CHALLENGE -
Extract all lines containing "with".

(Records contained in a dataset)
■ ■ ■ ■

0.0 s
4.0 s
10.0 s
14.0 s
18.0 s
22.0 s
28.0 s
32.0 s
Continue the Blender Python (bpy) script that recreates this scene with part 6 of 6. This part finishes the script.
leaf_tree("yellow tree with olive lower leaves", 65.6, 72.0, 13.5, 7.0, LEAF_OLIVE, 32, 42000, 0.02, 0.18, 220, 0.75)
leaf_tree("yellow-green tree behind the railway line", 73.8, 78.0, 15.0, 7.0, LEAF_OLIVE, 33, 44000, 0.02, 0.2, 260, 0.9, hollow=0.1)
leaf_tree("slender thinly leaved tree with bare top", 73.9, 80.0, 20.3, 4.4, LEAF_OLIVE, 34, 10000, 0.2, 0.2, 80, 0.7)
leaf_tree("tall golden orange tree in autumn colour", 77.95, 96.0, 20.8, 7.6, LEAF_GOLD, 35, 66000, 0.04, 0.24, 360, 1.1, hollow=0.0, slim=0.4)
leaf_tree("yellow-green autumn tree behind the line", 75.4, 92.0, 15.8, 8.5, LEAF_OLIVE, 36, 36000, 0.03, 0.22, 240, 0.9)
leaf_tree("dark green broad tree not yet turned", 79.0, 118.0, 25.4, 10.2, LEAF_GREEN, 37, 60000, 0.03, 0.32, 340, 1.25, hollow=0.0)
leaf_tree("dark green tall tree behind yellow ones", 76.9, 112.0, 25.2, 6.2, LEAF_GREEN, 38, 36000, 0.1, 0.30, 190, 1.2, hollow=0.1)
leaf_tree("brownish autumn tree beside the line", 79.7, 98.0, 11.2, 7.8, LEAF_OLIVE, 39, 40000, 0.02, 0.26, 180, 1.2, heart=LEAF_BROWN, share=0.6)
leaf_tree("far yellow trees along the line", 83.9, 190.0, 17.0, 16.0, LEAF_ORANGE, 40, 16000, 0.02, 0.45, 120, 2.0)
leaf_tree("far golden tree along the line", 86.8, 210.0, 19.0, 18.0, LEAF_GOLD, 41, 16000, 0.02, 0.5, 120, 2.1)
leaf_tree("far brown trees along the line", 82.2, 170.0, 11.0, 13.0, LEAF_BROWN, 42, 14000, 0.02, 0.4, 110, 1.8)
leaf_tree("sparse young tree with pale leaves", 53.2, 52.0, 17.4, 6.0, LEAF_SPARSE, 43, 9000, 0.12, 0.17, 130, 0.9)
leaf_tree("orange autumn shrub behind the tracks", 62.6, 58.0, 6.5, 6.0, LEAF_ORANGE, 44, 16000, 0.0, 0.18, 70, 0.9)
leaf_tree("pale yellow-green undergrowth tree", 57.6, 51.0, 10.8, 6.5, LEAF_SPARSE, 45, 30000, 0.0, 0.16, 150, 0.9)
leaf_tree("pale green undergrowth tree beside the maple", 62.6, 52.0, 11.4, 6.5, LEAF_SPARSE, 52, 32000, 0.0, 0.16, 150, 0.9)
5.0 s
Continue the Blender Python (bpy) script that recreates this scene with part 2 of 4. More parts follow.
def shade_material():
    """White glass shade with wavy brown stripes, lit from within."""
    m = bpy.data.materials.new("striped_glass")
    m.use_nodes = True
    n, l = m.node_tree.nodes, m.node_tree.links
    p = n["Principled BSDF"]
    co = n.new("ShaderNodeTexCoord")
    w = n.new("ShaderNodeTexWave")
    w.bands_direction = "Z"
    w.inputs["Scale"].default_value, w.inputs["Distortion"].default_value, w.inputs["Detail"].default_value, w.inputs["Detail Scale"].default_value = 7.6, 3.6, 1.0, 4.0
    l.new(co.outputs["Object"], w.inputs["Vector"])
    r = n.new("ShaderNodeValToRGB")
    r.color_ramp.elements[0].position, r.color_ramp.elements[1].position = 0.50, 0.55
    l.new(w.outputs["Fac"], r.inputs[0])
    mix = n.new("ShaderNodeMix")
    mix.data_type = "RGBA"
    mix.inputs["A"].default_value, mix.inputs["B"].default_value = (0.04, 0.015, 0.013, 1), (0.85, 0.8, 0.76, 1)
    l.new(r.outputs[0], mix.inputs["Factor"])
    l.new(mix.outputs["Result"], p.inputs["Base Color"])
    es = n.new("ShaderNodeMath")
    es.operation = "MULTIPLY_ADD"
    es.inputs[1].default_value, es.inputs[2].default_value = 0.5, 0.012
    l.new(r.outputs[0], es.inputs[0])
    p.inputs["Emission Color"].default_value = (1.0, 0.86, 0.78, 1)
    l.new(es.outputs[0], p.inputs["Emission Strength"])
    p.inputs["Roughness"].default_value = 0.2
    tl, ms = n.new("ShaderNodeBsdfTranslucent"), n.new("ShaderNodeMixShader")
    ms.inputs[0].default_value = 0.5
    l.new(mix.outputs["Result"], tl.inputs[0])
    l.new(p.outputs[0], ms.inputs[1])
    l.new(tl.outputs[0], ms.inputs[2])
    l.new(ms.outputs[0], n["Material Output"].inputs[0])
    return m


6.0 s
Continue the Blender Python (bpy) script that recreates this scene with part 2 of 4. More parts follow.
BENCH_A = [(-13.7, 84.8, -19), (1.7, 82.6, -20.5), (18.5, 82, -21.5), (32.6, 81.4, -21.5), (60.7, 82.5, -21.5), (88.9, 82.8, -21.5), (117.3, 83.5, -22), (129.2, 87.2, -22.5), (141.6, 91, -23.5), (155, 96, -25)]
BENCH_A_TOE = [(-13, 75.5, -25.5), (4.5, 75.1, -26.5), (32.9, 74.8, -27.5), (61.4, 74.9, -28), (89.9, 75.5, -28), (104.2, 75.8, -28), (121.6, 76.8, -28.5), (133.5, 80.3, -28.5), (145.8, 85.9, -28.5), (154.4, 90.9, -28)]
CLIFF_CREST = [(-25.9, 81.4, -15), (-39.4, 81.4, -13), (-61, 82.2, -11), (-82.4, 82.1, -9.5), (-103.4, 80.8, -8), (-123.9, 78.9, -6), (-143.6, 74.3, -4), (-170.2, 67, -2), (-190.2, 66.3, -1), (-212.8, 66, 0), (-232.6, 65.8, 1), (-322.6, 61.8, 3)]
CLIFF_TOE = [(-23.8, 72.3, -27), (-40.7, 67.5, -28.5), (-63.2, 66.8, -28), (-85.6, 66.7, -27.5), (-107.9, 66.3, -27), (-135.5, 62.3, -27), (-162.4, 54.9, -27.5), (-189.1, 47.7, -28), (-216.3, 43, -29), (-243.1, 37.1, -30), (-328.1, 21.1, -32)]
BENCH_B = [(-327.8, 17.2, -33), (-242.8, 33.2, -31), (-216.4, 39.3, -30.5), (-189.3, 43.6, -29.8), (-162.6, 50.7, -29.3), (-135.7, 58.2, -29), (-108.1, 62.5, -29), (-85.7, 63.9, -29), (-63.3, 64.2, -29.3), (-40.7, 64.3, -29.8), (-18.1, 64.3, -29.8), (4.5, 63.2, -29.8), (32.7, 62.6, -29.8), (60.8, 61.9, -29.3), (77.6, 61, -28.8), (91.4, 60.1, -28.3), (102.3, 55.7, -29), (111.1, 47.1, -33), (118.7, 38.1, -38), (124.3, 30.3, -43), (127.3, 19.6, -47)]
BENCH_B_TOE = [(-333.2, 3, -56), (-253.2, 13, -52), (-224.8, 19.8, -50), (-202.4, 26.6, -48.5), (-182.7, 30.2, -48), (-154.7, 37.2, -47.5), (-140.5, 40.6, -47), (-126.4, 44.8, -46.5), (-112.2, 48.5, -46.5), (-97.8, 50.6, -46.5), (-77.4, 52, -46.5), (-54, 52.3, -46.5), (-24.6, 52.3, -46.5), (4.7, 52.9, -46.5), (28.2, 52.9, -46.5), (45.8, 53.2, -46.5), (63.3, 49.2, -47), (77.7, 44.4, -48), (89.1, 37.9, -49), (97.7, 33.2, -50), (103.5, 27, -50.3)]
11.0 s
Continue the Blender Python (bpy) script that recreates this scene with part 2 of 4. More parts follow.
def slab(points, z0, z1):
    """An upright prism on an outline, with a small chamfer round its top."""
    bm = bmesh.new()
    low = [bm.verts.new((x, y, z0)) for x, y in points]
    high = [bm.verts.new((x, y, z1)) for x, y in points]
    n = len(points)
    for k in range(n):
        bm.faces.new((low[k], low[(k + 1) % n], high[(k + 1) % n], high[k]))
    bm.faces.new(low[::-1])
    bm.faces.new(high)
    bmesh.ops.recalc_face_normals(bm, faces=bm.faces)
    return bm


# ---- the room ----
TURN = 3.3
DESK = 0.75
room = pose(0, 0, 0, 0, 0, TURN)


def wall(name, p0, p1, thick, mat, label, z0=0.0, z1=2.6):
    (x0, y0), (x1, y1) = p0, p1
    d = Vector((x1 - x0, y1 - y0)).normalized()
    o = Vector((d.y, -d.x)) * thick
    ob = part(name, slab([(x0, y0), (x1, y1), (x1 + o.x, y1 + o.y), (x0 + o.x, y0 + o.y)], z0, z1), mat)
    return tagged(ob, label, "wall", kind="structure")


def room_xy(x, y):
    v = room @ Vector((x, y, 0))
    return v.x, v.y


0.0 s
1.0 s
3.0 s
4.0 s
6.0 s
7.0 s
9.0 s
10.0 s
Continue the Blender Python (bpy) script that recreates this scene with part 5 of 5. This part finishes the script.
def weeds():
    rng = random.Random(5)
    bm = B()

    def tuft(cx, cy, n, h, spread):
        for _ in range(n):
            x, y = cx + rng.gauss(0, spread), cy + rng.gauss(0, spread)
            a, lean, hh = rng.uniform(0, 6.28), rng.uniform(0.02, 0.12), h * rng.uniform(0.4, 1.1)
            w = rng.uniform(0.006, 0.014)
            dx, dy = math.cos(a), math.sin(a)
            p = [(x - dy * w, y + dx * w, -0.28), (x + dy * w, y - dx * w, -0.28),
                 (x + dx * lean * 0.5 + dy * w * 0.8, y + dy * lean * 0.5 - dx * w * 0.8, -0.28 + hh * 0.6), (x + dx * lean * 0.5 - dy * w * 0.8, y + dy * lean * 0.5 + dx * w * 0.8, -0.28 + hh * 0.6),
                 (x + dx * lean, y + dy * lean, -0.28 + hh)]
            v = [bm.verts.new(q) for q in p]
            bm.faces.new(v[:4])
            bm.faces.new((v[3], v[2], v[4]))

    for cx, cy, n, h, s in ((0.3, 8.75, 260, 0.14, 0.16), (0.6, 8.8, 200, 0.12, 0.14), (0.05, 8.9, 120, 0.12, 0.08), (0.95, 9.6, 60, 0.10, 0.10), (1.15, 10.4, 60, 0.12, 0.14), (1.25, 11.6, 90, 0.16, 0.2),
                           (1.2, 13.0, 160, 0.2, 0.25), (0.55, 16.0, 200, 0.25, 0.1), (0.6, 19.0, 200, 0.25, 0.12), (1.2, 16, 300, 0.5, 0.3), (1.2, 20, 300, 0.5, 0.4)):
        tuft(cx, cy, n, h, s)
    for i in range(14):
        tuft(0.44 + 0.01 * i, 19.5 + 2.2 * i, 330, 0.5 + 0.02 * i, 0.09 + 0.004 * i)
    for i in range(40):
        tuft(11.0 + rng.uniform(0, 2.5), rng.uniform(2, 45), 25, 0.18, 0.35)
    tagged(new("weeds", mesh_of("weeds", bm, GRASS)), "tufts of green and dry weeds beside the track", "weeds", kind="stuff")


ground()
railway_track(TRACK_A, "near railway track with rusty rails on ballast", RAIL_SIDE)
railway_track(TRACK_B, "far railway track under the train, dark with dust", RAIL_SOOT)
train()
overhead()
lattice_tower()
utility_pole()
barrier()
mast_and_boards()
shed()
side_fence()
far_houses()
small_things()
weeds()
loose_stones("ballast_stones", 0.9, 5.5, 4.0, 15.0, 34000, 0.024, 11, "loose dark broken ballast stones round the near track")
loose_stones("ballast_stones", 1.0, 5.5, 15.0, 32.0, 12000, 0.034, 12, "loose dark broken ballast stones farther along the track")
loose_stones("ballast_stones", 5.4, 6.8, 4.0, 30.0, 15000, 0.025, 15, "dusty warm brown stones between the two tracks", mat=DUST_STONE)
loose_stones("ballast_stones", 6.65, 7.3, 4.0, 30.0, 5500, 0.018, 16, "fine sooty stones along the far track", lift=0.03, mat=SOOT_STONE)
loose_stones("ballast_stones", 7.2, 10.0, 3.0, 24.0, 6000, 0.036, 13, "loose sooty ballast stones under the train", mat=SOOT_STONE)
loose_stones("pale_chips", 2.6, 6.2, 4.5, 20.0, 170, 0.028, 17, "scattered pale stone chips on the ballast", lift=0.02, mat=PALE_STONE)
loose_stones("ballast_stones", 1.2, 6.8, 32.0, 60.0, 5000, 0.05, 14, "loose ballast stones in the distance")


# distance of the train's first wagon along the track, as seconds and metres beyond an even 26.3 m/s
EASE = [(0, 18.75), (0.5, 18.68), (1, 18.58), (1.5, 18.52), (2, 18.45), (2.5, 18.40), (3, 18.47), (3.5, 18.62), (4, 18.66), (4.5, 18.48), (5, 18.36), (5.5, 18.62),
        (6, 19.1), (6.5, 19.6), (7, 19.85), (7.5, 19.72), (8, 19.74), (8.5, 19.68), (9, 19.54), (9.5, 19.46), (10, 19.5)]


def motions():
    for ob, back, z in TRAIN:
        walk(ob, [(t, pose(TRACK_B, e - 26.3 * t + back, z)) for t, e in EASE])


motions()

■ ■ ■ ■

SOLUTION FOR THIS TASK -
Continue the Blender Python (bpy) script that recreates this scene with part 6 of 6. This part finishes the script.
leaf_tree("yellow tree with olive lower leaves", 65.6, 72.0, 13.5, 7.0, LEAF_OLIVE, 32, 42000, 0.02, 0.18, 220, 0.75)
leaf_tree("slender thinly leaved tree with bare top", 73.9, 80.0, 20.3, 4.4, LEAF_OLIVE, 34, 10000, 0.2, 0.2, 80, 0.7)
leaf_tree("sparse young tree with pale leaves", 53.2, 52.0, 17.4, 6.0, LEAF_SPARSE, 43, 9000, 0.12, 0.17, 130, 0.9)
Continue the Blender Python (bpy) script that recreates this scene with part 2 of 4. More parts follow.
    """White glass shade with wavy brown stripes, lit from within."""
Continue the Blender Python (bpy) script that recreates this scene with part 2 of 4. More parts follow.
Continue the Blender Python (bpy) script that recreates this scene with part 2 of 4. More parts follow.
    """An upright prism on an outline, with a small chamfer round its top."""
Continue the Blender Python (bpy) script that recreates this scene with part 5 of 5. This part finishes the script.
railway_track(TRACK_A, "near railway track with rusty rails on ballast", RAIL_SIDE)
railway_track(TRACK_B, "far railway track under the train, dark with dust", RAIL_SOOT)